Zobacz także: Cel Putina. "Chce z Polski strefy buforowej"
- W Kosowie były misje ONZ i to był udział w wojnie? To były działania stabilizacyjne, defensywne. Pamiętajmy, że to Rosja weszła na teren suwerennego kraju. Jeżeli ktoś nie widzi dziś mordowanych dzieci i matek oraz bomb zrzucanych na szpitale i przedszkola i mówi, że nie ma szablonu, to przepraszam - albo jesteśmy cywilizacją śmierci albo cywilizacją, która chce bronić niewinnych ludzi.
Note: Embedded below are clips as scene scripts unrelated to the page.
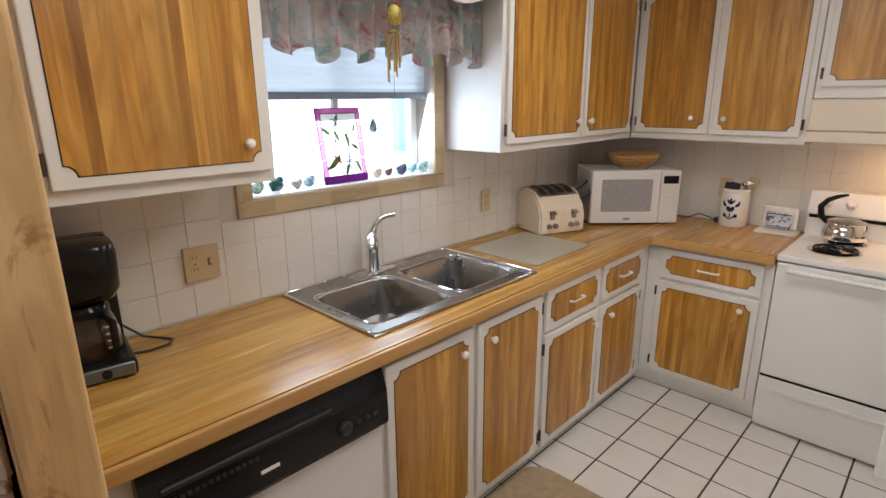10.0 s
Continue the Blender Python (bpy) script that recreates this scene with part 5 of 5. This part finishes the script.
for i in range(3):
    for j in range(2):
        x, t = -0.028 + 0.028 * i, 0.3 + 0.4 * j
        p = Vector((x, -0.085 + 0.085 * t, 0.085 + 0.115 * t))
        d = Vector((0, -0.8, 0.6))
        kn = part("knife_handle", bar(B(), p - d * 0.002, p + d * (0.10 - 0.012 * i), 0.014, 0.022, (1, 0, 0), 0.004), M_BLACK, kb, "black knife handle")

crk = thing("utensil_crock", "white crock painted with dark blue folk flowers", "crock", "", (5.812, 3.735, CZ), 0)
part("jar", lathe(B(), [(0, 0), (0.062, 0), (0.066, 0.006), (0.066, 0.165), (0.061, 0.172), (0.064, 0.180), (0.064, 0.190), (0.058, 0.190), (0.056, 0.172), (0.058, 0.01), (0, 0.01)], (0, 0, 0), 32), M_KNOB, crk, "", True)
M_NAVY = plain("navy_glaze", (0.015, 0.025, 0.10), 0.25)


def on_jar(u, v, w, r=0.0664):
    a = math.pi + u / r
    return ((r + w) * math.cos(a), (r + w) * math.sin(a), v)


def petal(cu, cv, ru, rv, tilt):
    t = radians(tilt)
    return [(cu + ru * math.cos(a * 0.524) * math.cos(t) - rv * math.sin(a * 0.524) * math.sin(t), cv + ru * math.cos(a * 0.524) * math.sin(t) + rv * math.sin(a * 0.524) * math.cos(t)) for a in range(12)]


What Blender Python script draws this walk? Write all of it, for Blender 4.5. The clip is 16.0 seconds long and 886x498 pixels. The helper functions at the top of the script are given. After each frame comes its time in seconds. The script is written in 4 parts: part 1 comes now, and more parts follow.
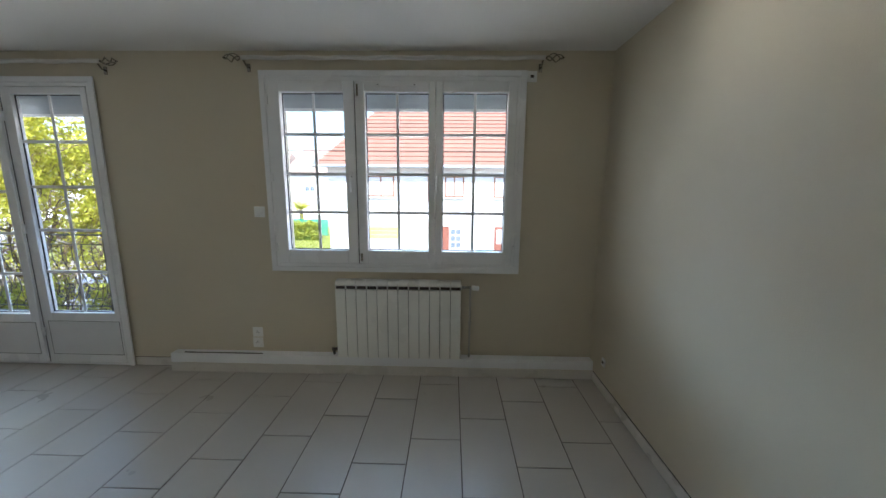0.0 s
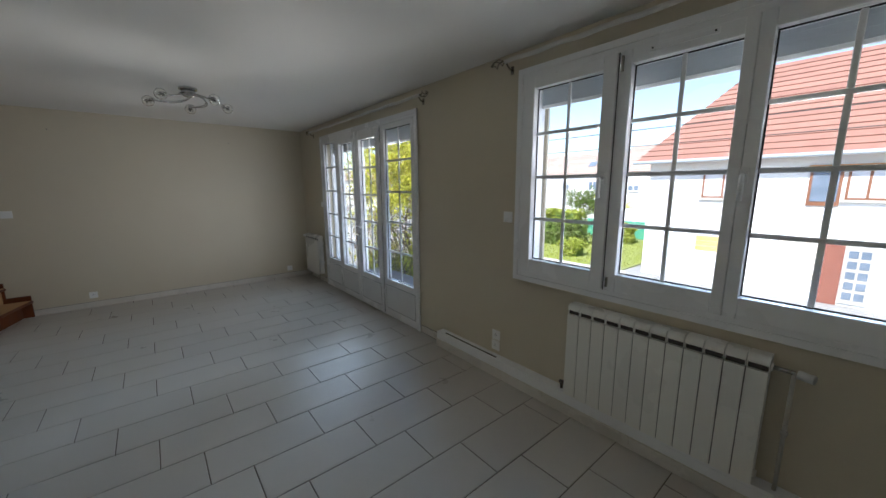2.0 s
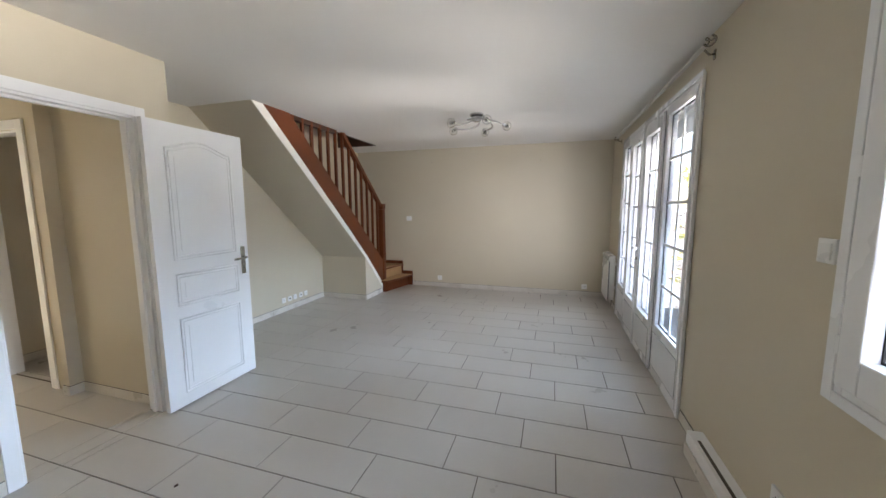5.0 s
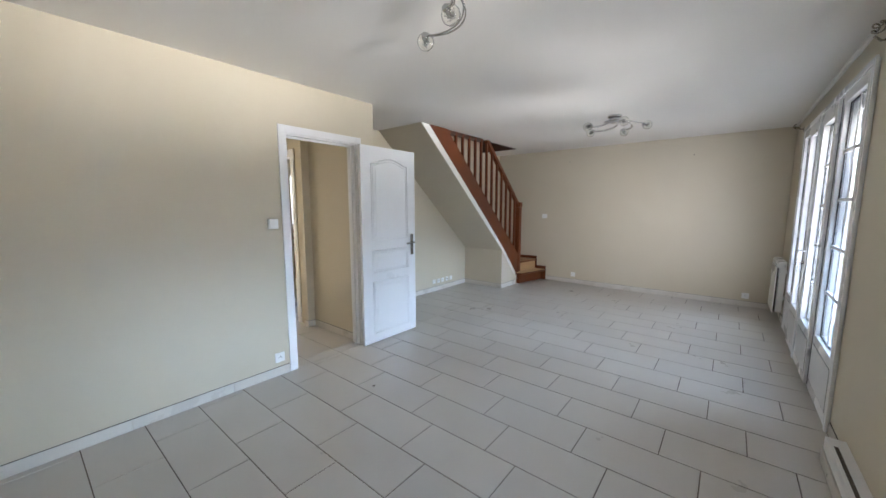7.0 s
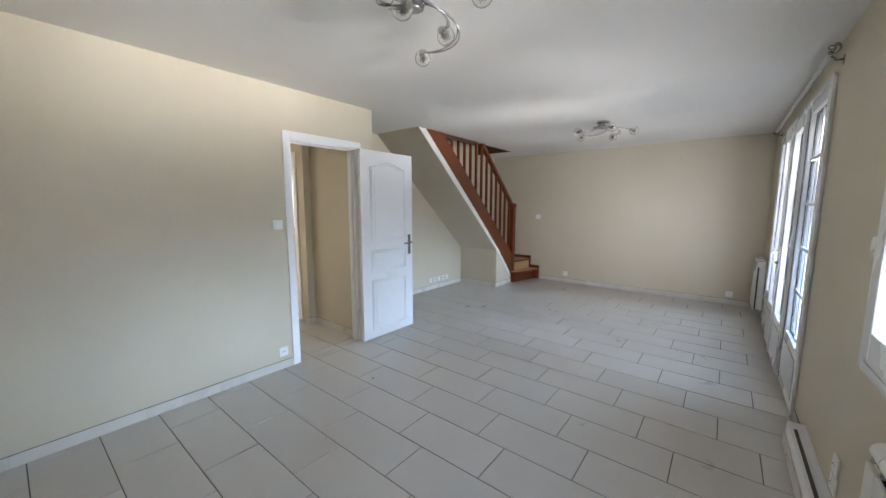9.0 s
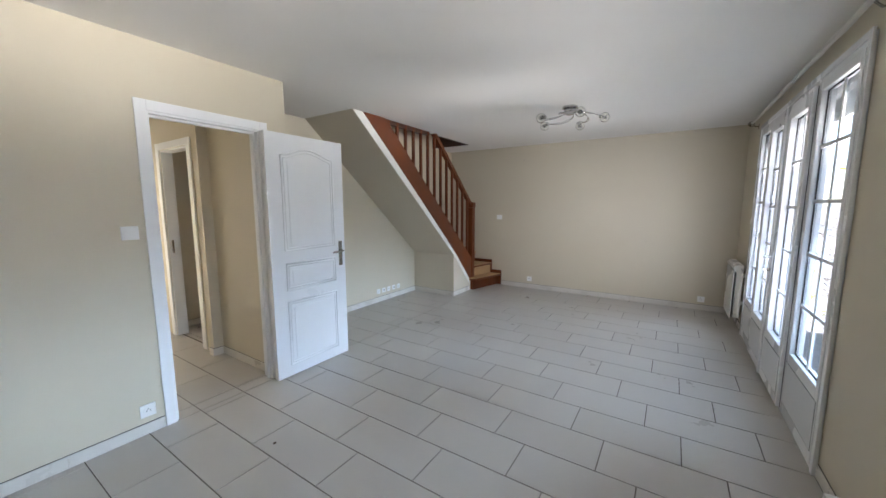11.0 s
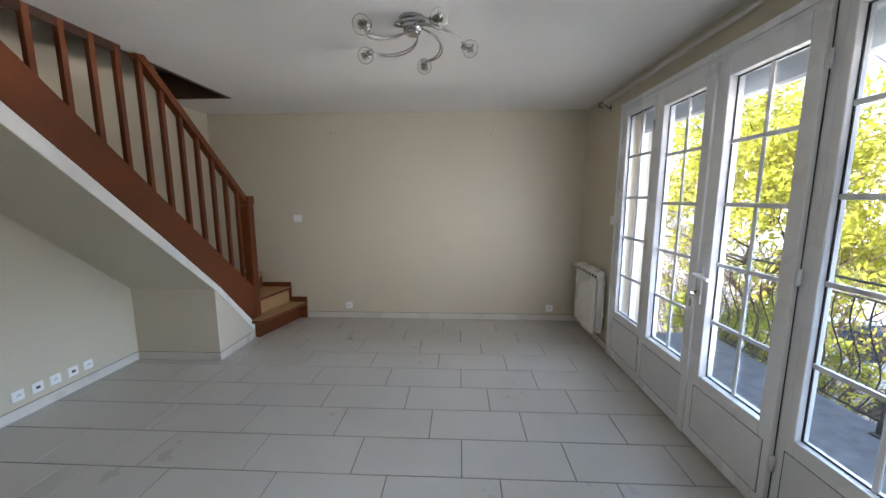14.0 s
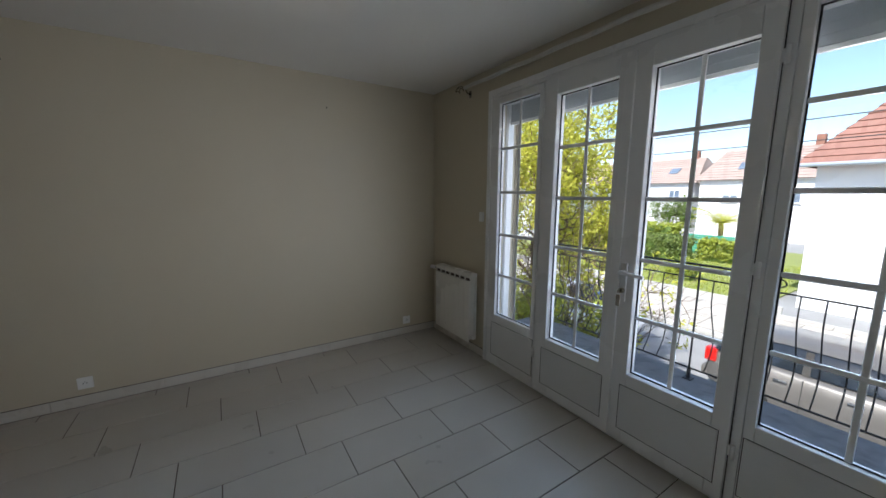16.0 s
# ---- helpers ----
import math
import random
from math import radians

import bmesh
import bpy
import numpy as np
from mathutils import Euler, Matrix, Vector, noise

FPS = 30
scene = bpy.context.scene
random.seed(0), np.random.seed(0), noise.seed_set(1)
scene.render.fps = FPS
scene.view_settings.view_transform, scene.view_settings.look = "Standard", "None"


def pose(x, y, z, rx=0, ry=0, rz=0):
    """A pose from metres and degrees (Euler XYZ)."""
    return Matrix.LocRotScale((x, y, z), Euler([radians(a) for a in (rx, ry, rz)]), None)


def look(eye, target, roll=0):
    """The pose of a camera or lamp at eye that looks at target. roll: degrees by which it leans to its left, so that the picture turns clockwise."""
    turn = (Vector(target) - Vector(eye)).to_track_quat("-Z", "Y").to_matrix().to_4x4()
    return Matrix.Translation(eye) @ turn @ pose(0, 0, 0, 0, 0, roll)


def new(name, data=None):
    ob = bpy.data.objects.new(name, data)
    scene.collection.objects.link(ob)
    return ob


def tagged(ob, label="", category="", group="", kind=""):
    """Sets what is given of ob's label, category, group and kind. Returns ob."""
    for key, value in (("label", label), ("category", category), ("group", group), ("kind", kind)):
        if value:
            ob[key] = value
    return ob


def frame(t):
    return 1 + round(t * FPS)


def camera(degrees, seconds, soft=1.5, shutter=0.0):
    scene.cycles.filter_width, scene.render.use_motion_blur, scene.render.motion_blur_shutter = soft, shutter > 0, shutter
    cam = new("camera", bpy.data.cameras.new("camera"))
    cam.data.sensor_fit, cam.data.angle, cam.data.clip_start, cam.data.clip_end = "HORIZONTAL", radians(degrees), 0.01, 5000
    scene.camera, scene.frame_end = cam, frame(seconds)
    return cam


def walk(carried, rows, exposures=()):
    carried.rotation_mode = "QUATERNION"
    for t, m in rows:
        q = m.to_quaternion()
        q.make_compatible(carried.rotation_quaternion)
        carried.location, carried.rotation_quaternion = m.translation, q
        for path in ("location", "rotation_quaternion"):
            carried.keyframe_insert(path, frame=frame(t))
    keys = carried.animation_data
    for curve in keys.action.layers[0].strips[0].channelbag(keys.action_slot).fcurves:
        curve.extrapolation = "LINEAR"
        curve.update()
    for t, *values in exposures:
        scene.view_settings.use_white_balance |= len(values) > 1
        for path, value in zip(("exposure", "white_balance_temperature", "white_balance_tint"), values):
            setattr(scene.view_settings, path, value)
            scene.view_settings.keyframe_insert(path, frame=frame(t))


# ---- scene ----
cam = camera(102.9, 16.0)
PATH = [
    (0, (0.019, 0.266, 1.483), (-0.027, 2.237, 1.143), 0.5),
    (0.5, (0.04, 0.327, 1.454), (-0.365, 2.258, 1.125), 0.1),
    (1, (0.267, 0.495, 1.421), (-0.691, 2.226, 1.129), -0.1),
    (1.5, (0.311, 0.652, 1.447), (-0.991, 2.137, 1.132), 0.2),
    (2, (0.291, 0.872, 1.517), (-1.228, 2.126, 1.171), -0.3),
    (2.5, (0.318, 1.118, 1.504), (-1.364, 2.146, 1.164), -0.5),
    (3, (0.315, 1.344, 1.505), (-1.499, 2.114, 1.165), -0.3),
    (3.5, (0.206, 1.546, 1.465), (-1.699, 2.068, 1.149), 0.0),
    (4, (0.09, 1.71, 1.523), (-1.871, 1.915, 1.187), -0.5),
    (4.5, (0.027, 1.918, 1.533), (-1.939, 1.717, 1.227), -0.8),
    (5, (0.005, 2.091, 1.439), (-1.893, 1.507, 1.201), -0.2),
    (5.2, (0.059, 2.125, 1.45), (-1.799, 1.426, 1.207), -0.0),
    (7.3, (0.589, 2.394, 1.428), (-0.941, 1.129, 1.185), -0.0),
    (7.5, (0.628, 2.403, 1.434), (-0.903, 1.139, 1.189), 0.1),
    (8, (0.7, 2.444, 1.428), (-0.838, 1.187, 1.188), -0.1),
    (8.5, (0.68, 2.429, 1.467), (-0.869, 1.191, 1.211), 0.2),
    (9, (0.658, 2.485, 1.453), (-0.895, 1.25, 1.207), 0.1),
    (9.2, (0.6, 2.509, 1.458), (-0.94, 1.257, 1.214), -0.1),
    (11.3, (-0.245, 2.162, 1.449), (-1.944, 1.139, 1.191), -0.1),
    (11.5, (-0.374, 2.127, 1.462), (-2.096, 1.146, 1.196), -0.1),
    (12, (-0.692, 2.034, 1.457), (-2.481, 1.179, 1.186), -0.1),
    (12.5, (-1.029, 1.96, 1.447), (-2.869, 1.223, 1.181), -0.2),
    (13, (-1.288, 1.844, 1.454), (-3.176, 1.242, 1.184), -0.1),
    (13.5, (-1.564, 1.693, 1.456), (-3.515, 1.352, 1.18), -0.1),
    (14, (-1.83, 1.535, 1.462), (-3.808, 1.444, 1.179), -0.1),
    (14.5, (-2.062, 1.387, 1.449), (-4.041, 1.453, 1.17), 0.0),
    (15, (-2.305, 1.241, 1.441), (-4.256, 1.579, 1.157), 0.2),
    (15.5, (-2.57, 1.13, 1.448), (-4.428, 1.811, 1.157), 0.1),
    (16, (-2.79, 1.043, 1.441), (-4.46, 2.101, 1.141), 0.3),
]
EXPOSURES = [
    (0.0, 1.48, 5900, 10), (1.5, 1.3, 5980, 11), (2.5, 0.95, 5980, 11), (3.0, 1.05, 5920, 11), (3.5, 1.33, 5920, 11), (4.0, 1.92, 6050, 12), (4.5, 1.7, 6050, 12), (5.0, 2.25, 6320, 16),
    (7.5, 2.30, 5960, 15), (9.0, 2.28, 5960, 15), (11.5, 2.2, 6020, 15), (12.5, 2.05, 6020, 15), (14.0, 1.96, 6080, 15), (14.5, 1.83, 6100, 15), (15.2, 1.42, 6060, 13), (16.0, 0.86, 6030, 11),
]
walk(cam, [(t, look(eye, target, roll)) for t, eye, target, roll in PATH], EXPOSURES)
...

Szukajmy międzynarodowych sposobów, takich, które do tej pory nie występowały - apelował Mueller.
Dopytywany przez Marcina Fijołka o niechęć Amerykanów do wysłania wojsk na terytorium Ukrainy, odpowiedział, że jeszcze kilka tygodni temu część państw unijnych była przeciwna sankcjom na Rosję.
- Gdy Putin akceptował powstanie dwóch republik na wschodzie Ukrainy, to mówiono, że sankcji nie trzeba. Dopiero po naciskach to się zmieniało. Mamy obowiązek, by naciskać, bo to my, państwa bałtyckie i państwa Europy wschodniej, możemy być kolejnymi celami - stwierdził rzecznik rządu.
Mueller: Pożyteczni idioci
Piotr Mueller odniósł się do wypowiedzi Siergieja Ławrowa, który zarzucił Polsce chęć rozbioru Ukrainy pod przykrywką misji pokojowej, co zostało podchwycone przez osoby związane z polską opozycją.
- Niestety, niektórzy pożyteczni idioci zaczynają to powtarzać. Jeżeli my tego nie zrobimy, to Putin nie będzie potrzebował pretekstu. Czy potrzebował pretekstu, by wejść na Ukrainę? Nie! Zrobił to z dnia na dzień. Jeżeli ktoś myśli, że Putin potrzebuje pretekstu, by zająć kolejne kraje, to on potrzebuje wzmocnienia sił zbrojnych, zajęcia Ukrainy, a potem będzie się rozpędzał w kierunku Europy - mówił rzecznik rządu.
Pytany o ewentualne zablokowanie przejazdu tirów do Rosji przez Polskę, stwierdził, że nie będzie to skuteczne rozwiązanie, ponieważ pojadą inną trasą. Podobnie zdaniem rzecznika rządu może być z ewentualnym embargiem na ropę i węgiel z Rosji. Jak mówił, konieczna jest tu jednogłośna decyzja Unii Europejskiej.
Niebezpieczeństwo dla Polski?
Gościem Polsat News był również Bartłomiej Sienkiewicz, poseł KO i były minister spraw wewnętrznych w rządzie Donalda Tuska. Polityk opozycji krytycznie wypowiadał się o możliwej misji pokojowej NATO.
- Zakładanie szantażu moralnego jest dla Polaków śmiertelnym niebezpieczeństwem - stwierdził Sienkiewicz.